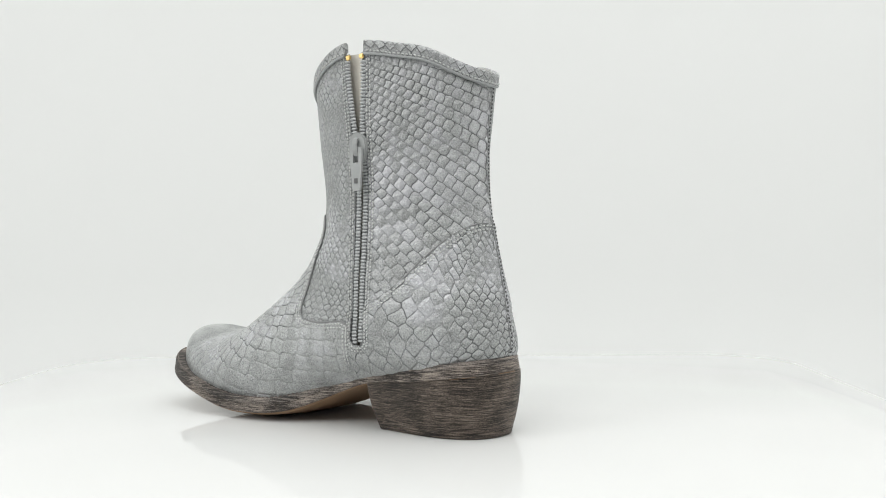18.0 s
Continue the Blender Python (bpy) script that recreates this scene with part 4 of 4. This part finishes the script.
def strap():
    cx = lambda z: 5.6 - 0.3 * (z > 0)
    zs = list(np.linspace(187.0, 205, 26)) + list(np.linspace(206.5, 246.5, 24))
    n = 26
    top, low, uv = [], [], []
    for z in zs:
        h = strap_half(z)
        for k in range(n):
            x = cx(z) + h * (2 * k / (n - 1) - 1)
            p, m = outer_skin(x, z)
            m = m * 0.6 + np.array([0, -1, 0]) * 0.4
            m /= np.linalg.norm(m)
            edge = 1.0 - 0.35 * (abs(2 * k / (n - 1) - 1) ** 6)
            rise = strap_rise(z)
            top.append(p + m * (1.6 * edge + 0.2 + rise))
            low.append(p + m * (0.1 + rise))
            uv.append((x * K, z * K))
    # folded over the top of the shaft and down inside
    for a in np.linspace(0.25, 1.0, 7):
        for k in range(n):
            x = cx(250) + 15.6 * (2 * k / (n - 1) - 1)
            p, m = outer_skin(x, 244)
            w = a * math.pi
            zt = 246.5 + 4.6 * math.sin(min(w, math.pi)) - (6.0 * max(0, a - 0.8) / 0.2)
            yy = p[1] - 3.5 + 3.9 * (1 - math.cos(w))
            top.append(np.array([x, yy, zt]))
            low.append(np.array([x, p[1] - 0.2 + 1.2 * (1 - math.cos(w)), zt - 1.9 * math.sin(w) - 0.4]))
            uv.append((x * K, (250 + 9 * a) * K))
    rows = len(top) // n
    V, m, faces = top + low, len(top), []
    for r in range(rows - 1):
        for k in range(n - 1):
            a, b, c, d = r * n + k, r * n + k + 1, (r + 1) * n + k + 1, (r + 1) * n + k
            faces += [(a, b, c, d), (m + d, m + c, m + b, m + a)]
        faces += [(r * n, (r + 1) * n, m + (r + 1) * n, m + r * n), (m + r * n + n - 1, m + (r + 1) * n + n - 1, (r + 1) * n + n - 1, r * n + n - 1)]
    faces += [tuple(range(n))[::-1] + tuple(range(m, m + n)), tuple(range((rows - 1) * n, rows * n)) + tuple(reversed(range(m + (rows - 1) * n, m + rows * n)))]
    st = all_cells(piece("pull_strap", [local(v) for v in V], faces, M_STRAP, BOOT, "leather pull strap folded over the top and studded", uvs=uv + uv, sharp=55), 2.2, 11.0)

    def along(pts):
        out = [outer_skin(x, z) for x, z in pts]
        return np.array([p for p, _ in out]) + np.array([m * (1.75 + strap_rise(z)) for (_, m), (_, z) in zip(out, pts)]), np.array([m for _, m in out])
    p, m = along([(5.3 + 13.2 * t, 212.5) for t in np.linspace(-1, 1, 24)])
    ob = stitch_row("strap_stitching", p, m, M_THREAD)
    ring_pts = [(5.3 - (strap_half(z) - 2.0), z) for z in np.linspace(212, 190, 22)] + [(5.3 + (strap_half(z) - 2.0), z) for z in np.linspace(190, 212, 22)]
    p, m = along(ring_pts)
    stitch_row("strap_stitching", p, m, M_THREAD)
    # dark cut edge of the strap
    e = [(5.3 - strap_half(z), z) for z in np.linspace(244, 187.3, 60)] + [(5.3 + strap_half(z), z) for z in np.linspace(187.3, 244, 60)]
    out = [outer_skin(x, z) for x, z in e]
    p, m = np.array([a for a, _ in out]), np.array([b for _, b in out])
    q, m = even(p + m * np.array([[0.9 + strap_rise(z)] for _, z in e]), m, 1.2)
    cord("strap_edge", q, m, 0.5, M_DARKTHREAD, st, "dark cut edge", 1.1, 6)
    # domed stud with a flange
    p, nr = outer_skin(5.0, 229.5)
    nr = nr * 0.7 + np.array([0, -1, 0.05]) * 0.3
    rot = Vector(nr).to_track_quat("Z", "Y").to_matrix().to_4x4()
    bm = bmesh.new()
    lathe(bm, [(0.0, 4.0), (1.6, 3.85), (3.0, 3.3), (4.1, 2.4), (4.6, 1.4), (4.6, 0.8), (5.3, 0.6), (5.4, 0.0), (5.0, -0.6), (0.0, -0.6)], 28)
    bmesh.ops.transform(bm, matrix=Matrix.Translation(local(p + nr * (2.2 + strap_rise(229.5)))) @ rot, verts=bm.verts)
    part("stud", bm, M_STUD, BOOT, "domed aged brass stud")


def lathe(bm, prof, n):
    rows = []
    for r, z in prof:
        if r == 0:
            rows.append([bm.verts.new((0, 0, z * K))])
        else:
            rows.append([bm.verts.new((r * K * math.cos(2 * math.pi * k / n), r * K * math.sin(2 * math.pi * k / n), z * K)) for k in range(n)])
    for a, b in zip(rows, rows[1:]):
        for k in range(n):
            j = (k + 1) % n
            f = [a[k % len(a)], a[j % len(a)], b[j % len(b)], b[k % len(b)]]
            f = list(dict.fromkeys(f))
            if len(f) > 2:
                bm.faces.new(f)


def badge():
    p, nr = outer_skin(-41.5, 78.5)
    rot = Matrix.Translation(local(p + nr * 1.0)) @ Vector(nr).to_track_quat("Z", "Y").to_matrix().to_4x4()
    bm = bmesh.new()
    lathe(bm, [(0.0, 1.2), (5.0, 1.2), (5.5, 1.6), (5.9, 2.3), (6.5, 2.3), (7.0, 1.6), (7.1, 0.5), (6.9, -0.6), (0.0, -0.6)], 36)
    bmesh.ops.transform(bm, matrix=rot, verts=bm.verts)
    b = part("badge", bm, M_STUD, BOOT, "round aged metal badge with a raised wavy bar")
    # raised wavy bar
    bm = bmesh.new()
    pts = [(-3.6, -2.2), (-3.3, 0.8), (-2.2, 2.4), (-0.9, 1.6), (0.0, -0.4), (0.9, 1.6), (2.2, 2.4), (3.3, 0.8), (3.1, -1.2), (1.9, -2.3)]
    for (x0, y0), (x1, y1) in zip(pts, pts[1:]):
        a, c = Vector((x0, y0, 1.35)) * K, Vector((x1, y1, 1.35)) * K
        m = Matrix.Translation((a + c) / 2) @ (c - a).to_track_quat("Z", "Y").to_matrix().to_4x4()
        r = bmesh.ops.create_cone(bm, cap_ends=True, segments=8, radius1=0.62 * K, radius2=0.62 * K, depth=(c - a).length + 0.5 * K)
        bmesh.ops.transform(bm, matrix=m, verts=r["verts"])
    # the bar's up direction follows the boot's
    up = Vector((0, 0, 1))
    z = Vector(nr)
    y = (up - z * up.dot(z)).normalized()
    x = y.cross(z)
    bmesh.ops.transform(bm, matrix=Matrix.Translation(local(p + nr * 1.0)) @ Matrix((x, y, z)).transposed().to_4x4(), verts=bm.verts)
    part("raised_bar", bm, M_BADGE, b)


M_BADGE = plain("rubbed_brass", (0.55, 0.50, 0.40), 0.3, 1.0, 700.0, 0.00003, 0.2)
strap()
badge()


# ---- stitches along the welt ----
def welt_stitches():
    x, yl, yr = half_lines(SOLE_X, SOLE_L, SOLE_R, 150)
    r = ring(x, yl, yr, 2.7, sole_top)
    n = len(x)
    for line in (r[:n], r[n:][::-1]):
        k = line[:, 0] > 12
        p = line[k] + np.array([0, 0, 0.12])
        stitch_row("welt_stitching", p, np.tile([0.0, 0, 1.0], (len(p), 1)), M_WELTTHREAD, gap=3.3, length=2.5, wide=0.5, high=0.5)


M_WELTTHREAD = plain("waxed_thread", (0.14, 0.12, 0.105), 0.6, 0, 1500.0, 0)
welt_stitches()


# ---- movement: the plate and the boot turn together at an even pace ----
RATE = -8.5397         # degrees a second


def motions():
    rows = [(float(t), t - 16.0) for t in range(0, 33)]
    walk(BOOT, [(t, pose(0, 0, 0, 0, 0, 154.0 + RATE * d)) for t, d in rows])
    walk(TABLE, [(t, pose(0, 0, 0, 0, 0, 11.0 + RATE * d)) for t, d in rows])


motions()
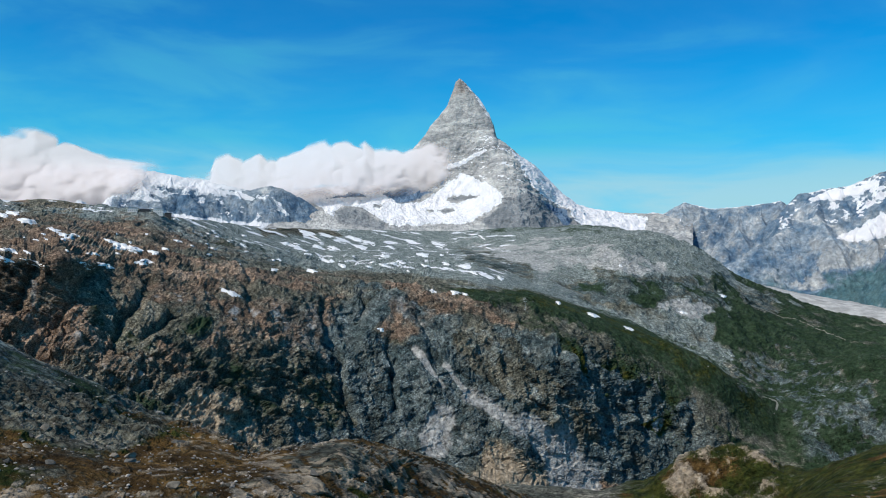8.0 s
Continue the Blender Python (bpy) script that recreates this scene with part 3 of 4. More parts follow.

•••

[Exercise] Filter out all lines lacking the word "Continue" and copy the rest.

[Result]
Continue the Blender Python (bpy) script that recreates this scene with part 4 of 4. This part finishes the script.
Continue the Blender Python (bpy) script that recreates this scene with part 3 of 4. More parts follow.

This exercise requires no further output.